More than 48 per cent of apples grown in British Columbia come from the Okanagan and Similkameen Valleys and B.C. produces 24 per cent of all apples grown in Canada, according to the ministry. The value of B.C. apples is about 45 per cent of all B.C. fruit tree production and about 58 per cent of all B.C. orchard land is planted in apples.
The BCFGA has made a specific request to the Ministry of Agriculture to work with the Ministry of Transportation to post highway signs along the Coquihala Highway, warning members of the public about apple maggots and to not transport any apples or trees from the Lower Mainland if they’re heading towards this region, said Boparai.
“We’ve asked for highway signage to not bring apples or apple trees to this region,” he said. “My understanding is signage will be posted very shortly along highways, including the Coquihala, to warn the public. We feel this will help a great deal.”
The BCFGA also has staff scientists on contract and they have been working on coming up with a plan should apple maggots find their way into the Okanagan or Similkameen Valleys, said Boparai.

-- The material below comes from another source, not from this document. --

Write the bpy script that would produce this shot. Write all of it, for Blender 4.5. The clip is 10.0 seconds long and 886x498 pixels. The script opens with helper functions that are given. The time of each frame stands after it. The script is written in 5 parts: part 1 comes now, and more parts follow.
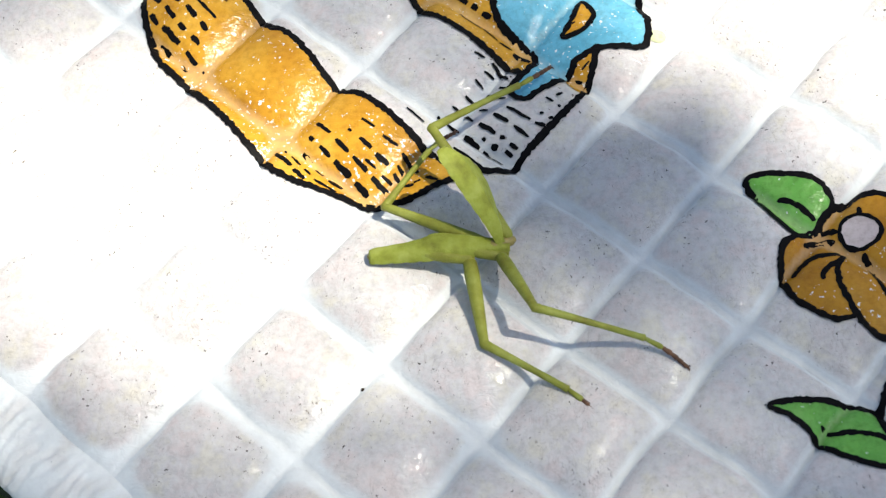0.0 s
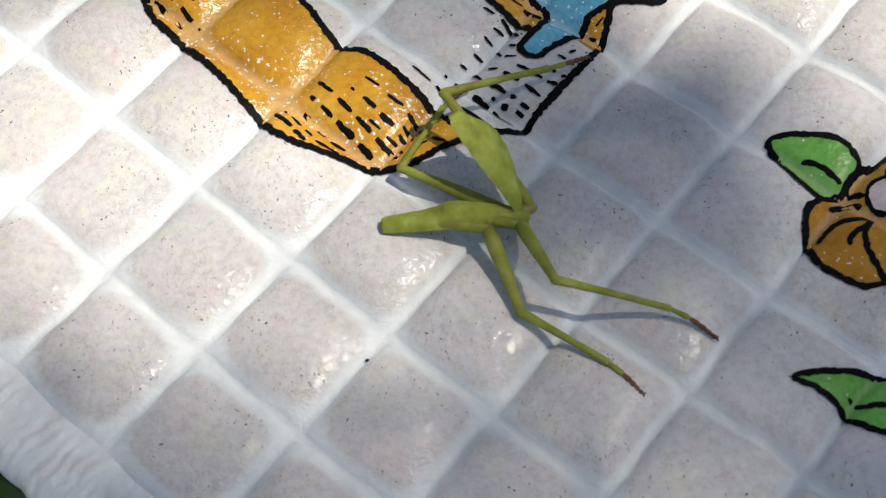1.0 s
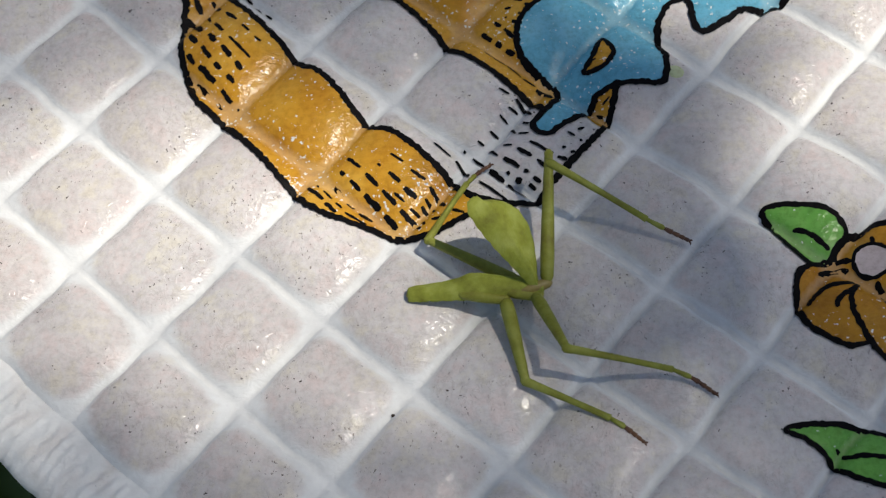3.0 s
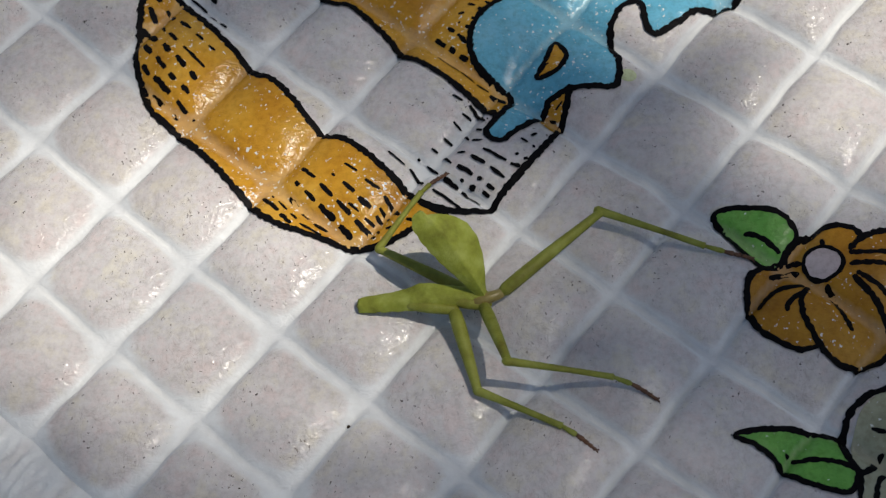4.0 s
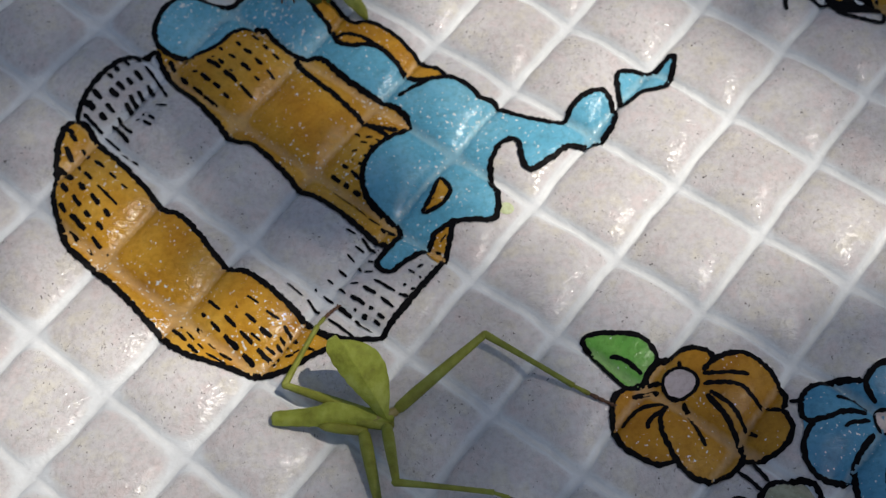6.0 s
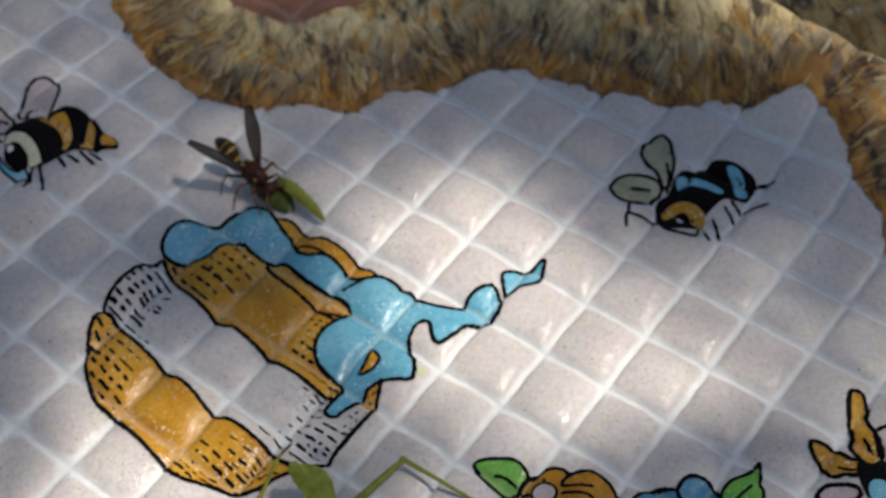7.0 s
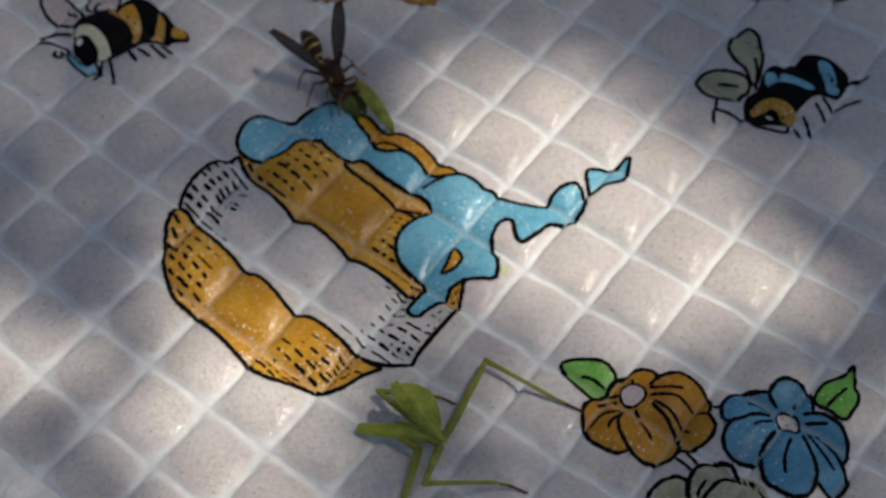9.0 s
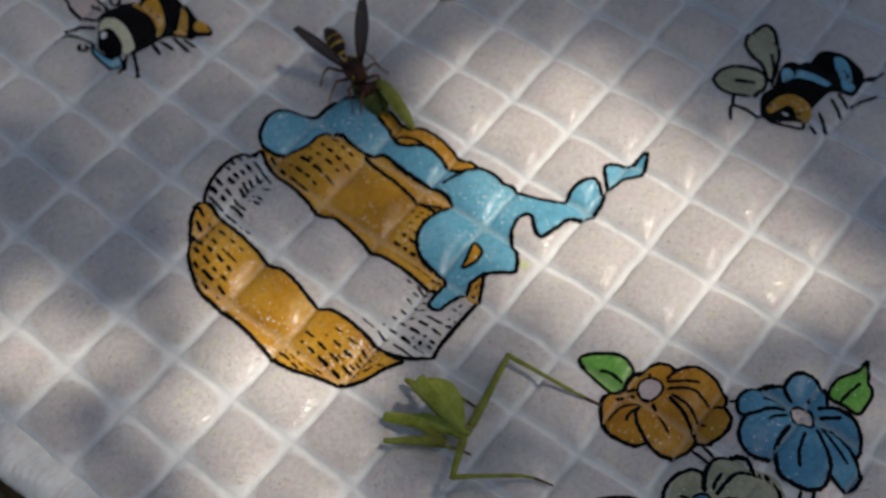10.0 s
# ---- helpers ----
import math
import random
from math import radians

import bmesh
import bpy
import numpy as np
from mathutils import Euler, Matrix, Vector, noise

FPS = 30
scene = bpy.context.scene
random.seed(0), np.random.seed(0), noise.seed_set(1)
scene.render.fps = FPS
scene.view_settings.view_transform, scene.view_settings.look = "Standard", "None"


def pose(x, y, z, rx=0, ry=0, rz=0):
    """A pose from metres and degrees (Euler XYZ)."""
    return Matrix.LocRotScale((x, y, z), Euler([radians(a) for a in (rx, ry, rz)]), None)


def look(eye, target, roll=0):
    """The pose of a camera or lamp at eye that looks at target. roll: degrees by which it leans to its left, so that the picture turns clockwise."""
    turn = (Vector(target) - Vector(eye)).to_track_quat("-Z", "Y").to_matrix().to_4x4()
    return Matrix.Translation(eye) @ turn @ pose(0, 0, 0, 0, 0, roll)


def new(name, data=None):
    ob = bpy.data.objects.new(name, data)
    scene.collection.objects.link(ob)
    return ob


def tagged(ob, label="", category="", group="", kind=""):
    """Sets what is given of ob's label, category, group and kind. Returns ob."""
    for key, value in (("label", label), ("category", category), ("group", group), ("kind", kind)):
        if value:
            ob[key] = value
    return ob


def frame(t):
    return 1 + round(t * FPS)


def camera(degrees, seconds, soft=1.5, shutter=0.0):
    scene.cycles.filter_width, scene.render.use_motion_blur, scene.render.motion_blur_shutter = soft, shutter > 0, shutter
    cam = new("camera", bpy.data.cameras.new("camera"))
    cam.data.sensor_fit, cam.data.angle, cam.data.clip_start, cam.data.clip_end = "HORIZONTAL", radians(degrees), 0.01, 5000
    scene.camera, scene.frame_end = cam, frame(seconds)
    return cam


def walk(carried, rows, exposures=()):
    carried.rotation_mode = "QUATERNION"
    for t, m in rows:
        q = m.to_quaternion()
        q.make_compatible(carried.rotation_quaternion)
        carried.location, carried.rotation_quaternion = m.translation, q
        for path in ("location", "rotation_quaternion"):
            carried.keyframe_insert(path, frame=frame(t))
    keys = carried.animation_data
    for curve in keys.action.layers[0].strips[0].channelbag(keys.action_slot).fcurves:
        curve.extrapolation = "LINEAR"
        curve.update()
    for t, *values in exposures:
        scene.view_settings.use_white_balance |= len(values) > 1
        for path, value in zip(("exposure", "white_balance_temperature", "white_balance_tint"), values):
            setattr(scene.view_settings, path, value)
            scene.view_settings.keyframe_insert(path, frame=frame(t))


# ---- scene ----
MM = 0.001
CELL = 12.0
RT = math.sqrt(2.0)
FIELD = 36.08
PATH = [
    (0.0, look((0.0333, -0.0765, 0.1155), (0.0319, -0.0140, 0.0000), -6.32)),
    (0.5, look((0.0332, -0.0767, 0.1132), (0.0330, -0.0135, 0.0000), -5.39)),
    (1.0, look((0.0322, -0.0744, 0.1099), (0.0309, -0.0176, 0.0000), -6.32)),
    (1.5, look((0.0316, -0.0726, 0.1088), (0.0277, -0.0204, 0.0000), -8.90)),
    (2.0, look((0.0326, -0.0747, 0.1122), (0.0297, -0.0163, 0.0000), -7.65)),
    (2.5, look((0.0327, -0.0766, 0.1181), (0.0287, -0.0126, -0.0000), -8.27)),
    (2.7, look((0.0331, -0.0779, 0.1191), (0.0289, -0.0110, 0.0000), -8.49)),
    (3.8, look((0.0351, -0.0773, 0.1231), (0.0318, -0.0098, 0.0000), -8.46)),
    (4.0, look((0.0383, -0.0748, 0.1230), (0.0342, -0.0098, 0.0000), -9.74)),
    (4.5, look((0.0390, -0.0749, 0.1177), (0.0445, -0.0093, 0.0000), -1.96)),
    (5.0, look((0.0415, -0.0757, 0.1161), (0.0460, -0.0122, -0.0000), -3.29)),
    (5.5, look((0.0455, -0.0709, 0.1211), (0.0430, -0.0160, 0.0000), -10.25)),
    (5.7, look((0.0480, -0.0663, 0.1253), (0.0439, -0.0059, 0.0000), -11.28)),
    (6.0, look((0.0453, -0.0724, 0.1394), (0.0478, 0.0043, 0.0000), -5.98)),
    (6.2, look((0.0493, -0.0821, 0.1515), (0.0525, 0.0079, 0.0000), -6.01)),
    (7.3, look((0.0494, -0.1138, 0.1904), (0.0658, 0.0390, 0.0000), -3.17)),
    (7.5, look((0.0490, -0.1127, 0.1915), (0.0644, 0.0341, 0.0000), -3.39)),
    (8.0, look((0.0494, -0.1111, 0.1886), (0.0587, 0.0251, 0.0000), -5.25)),
    (8.5, look((0.0435, -0.1090, 0.1838), (0.0518, 0.0192, 0.0000), -4.91)),
    (9.0, look((0.0416, -0.1078, 0.1808), (0.0469, 0.0143, 0.0000), -5.64)),
    (9.5, look((0.0409, -0.1055, 0.1815), (0.0444, 0.0123, 0.0000), -6.17)),
    (10.0, look((0.0398, -0.1068, 0.1857), (0.0435, 0.0137, 0.0000), -6.04)),
]
cam = camera(FIELD, 10.0, soft=1.3)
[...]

“We want to be prepared and have a plan just in case this apple maggot does manage to find its way up here,” he said. “We‘re doing everything we can to keep it away from here, but we feel we must also have a plan of action in place should we have a problem.”

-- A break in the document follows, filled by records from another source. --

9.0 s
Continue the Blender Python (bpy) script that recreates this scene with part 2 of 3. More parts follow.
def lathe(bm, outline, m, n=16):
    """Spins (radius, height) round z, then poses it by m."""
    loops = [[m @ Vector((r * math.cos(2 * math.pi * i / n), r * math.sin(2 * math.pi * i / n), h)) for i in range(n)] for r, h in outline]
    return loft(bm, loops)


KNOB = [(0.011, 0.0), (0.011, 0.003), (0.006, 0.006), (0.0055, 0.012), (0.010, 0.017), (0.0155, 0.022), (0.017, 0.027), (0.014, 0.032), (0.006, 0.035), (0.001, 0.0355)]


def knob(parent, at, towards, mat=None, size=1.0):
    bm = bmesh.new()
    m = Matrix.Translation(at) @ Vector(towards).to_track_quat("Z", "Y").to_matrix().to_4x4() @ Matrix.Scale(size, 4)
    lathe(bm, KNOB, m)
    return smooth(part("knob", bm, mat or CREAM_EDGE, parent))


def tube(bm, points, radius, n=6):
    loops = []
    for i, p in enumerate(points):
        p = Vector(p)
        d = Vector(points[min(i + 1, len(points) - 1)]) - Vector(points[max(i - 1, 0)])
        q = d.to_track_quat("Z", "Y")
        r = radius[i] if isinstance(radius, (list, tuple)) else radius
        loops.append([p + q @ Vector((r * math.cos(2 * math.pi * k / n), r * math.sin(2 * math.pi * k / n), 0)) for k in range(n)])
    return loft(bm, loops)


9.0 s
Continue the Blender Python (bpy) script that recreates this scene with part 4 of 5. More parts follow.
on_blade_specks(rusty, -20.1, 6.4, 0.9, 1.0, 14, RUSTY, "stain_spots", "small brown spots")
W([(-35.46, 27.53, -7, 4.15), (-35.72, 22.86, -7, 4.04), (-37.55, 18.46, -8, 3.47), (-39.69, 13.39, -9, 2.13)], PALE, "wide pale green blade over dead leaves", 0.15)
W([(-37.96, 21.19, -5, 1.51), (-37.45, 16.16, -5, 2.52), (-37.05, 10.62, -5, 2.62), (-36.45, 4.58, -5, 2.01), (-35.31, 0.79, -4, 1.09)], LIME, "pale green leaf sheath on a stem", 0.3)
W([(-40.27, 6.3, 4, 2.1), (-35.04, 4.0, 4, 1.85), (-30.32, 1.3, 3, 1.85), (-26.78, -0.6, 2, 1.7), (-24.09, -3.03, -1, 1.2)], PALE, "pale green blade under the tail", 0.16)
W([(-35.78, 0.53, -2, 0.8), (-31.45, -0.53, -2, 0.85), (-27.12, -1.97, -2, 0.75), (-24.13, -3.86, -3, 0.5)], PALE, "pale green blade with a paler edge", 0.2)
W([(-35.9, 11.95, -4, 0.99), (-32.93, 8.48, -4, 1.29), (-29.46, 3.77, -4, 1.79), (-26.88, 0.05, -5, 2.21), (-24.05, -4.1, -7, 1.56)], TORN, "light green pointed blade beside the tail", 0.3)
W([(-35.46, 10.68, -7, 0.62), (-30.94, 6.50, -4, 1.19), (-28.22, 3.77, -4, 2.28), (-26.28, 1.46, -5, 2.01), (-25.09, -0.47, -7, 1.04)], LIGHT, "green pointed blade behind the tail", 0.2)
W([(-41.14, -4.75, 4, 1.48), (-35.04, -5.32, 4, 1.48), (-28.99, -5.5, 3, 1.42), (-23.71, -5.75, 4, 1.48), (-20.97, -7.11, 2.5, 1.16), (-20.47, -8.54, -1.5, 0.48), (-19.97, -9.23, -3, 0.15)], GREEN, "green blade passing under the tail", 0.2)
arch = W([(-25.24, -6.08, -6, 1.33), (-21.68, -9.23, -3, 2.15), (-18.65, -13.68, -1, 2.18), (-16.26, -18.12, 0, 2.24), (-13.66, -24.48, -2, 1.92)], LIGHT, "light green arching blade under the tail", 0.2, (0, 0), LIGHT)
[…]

Any kind of widespread introduction of apple maggots into the Okanagan and Similkameen regions would have devastating and long-term negative ramifications for the entire apple-growing industry, he said.
“This stuff spreads very quickly and causes all kinds of problems,” he said. “We don’t have a problem now and we’re trying to do everything we can to ensure it doesn’t become a problem.”
The apple industry in the Okanagan and Similkameen regions result in current annual sales of $130 million, he said.
Introduction of this pest would require a lot of time to control the pests, including monitoring, pesticide application and increased grading activity, cost millions in lost fruit, affect the environment due to increased pesticide use and add a significant challenge for organic farmers, he said.
Boundary-Similkameen MLA John Slater said “we all need to do our part in preventing the spread of these pests. The apple industry is very important to the Okanagan and B.C.’s economy; to support our jobs, our food supply and our farming communities.”
Vernon-Monashee MLA Eric Foster agreed.
“The introduction of these pests would be devastating to the hard working families that make up our apple industry. We grow the best fruit in the Okanagan, so please don’t jeopardize our livelihood.”
This awareness campaign should go a long way to ensuring members of the public know about the dangers of the apple maggot and how easily it can be transported and cause significant damage in other areas of the province, said Boparai.
“I applaud the provincial government for these steps and hopefully it’s going to make a difference and keep it away from here,” he said.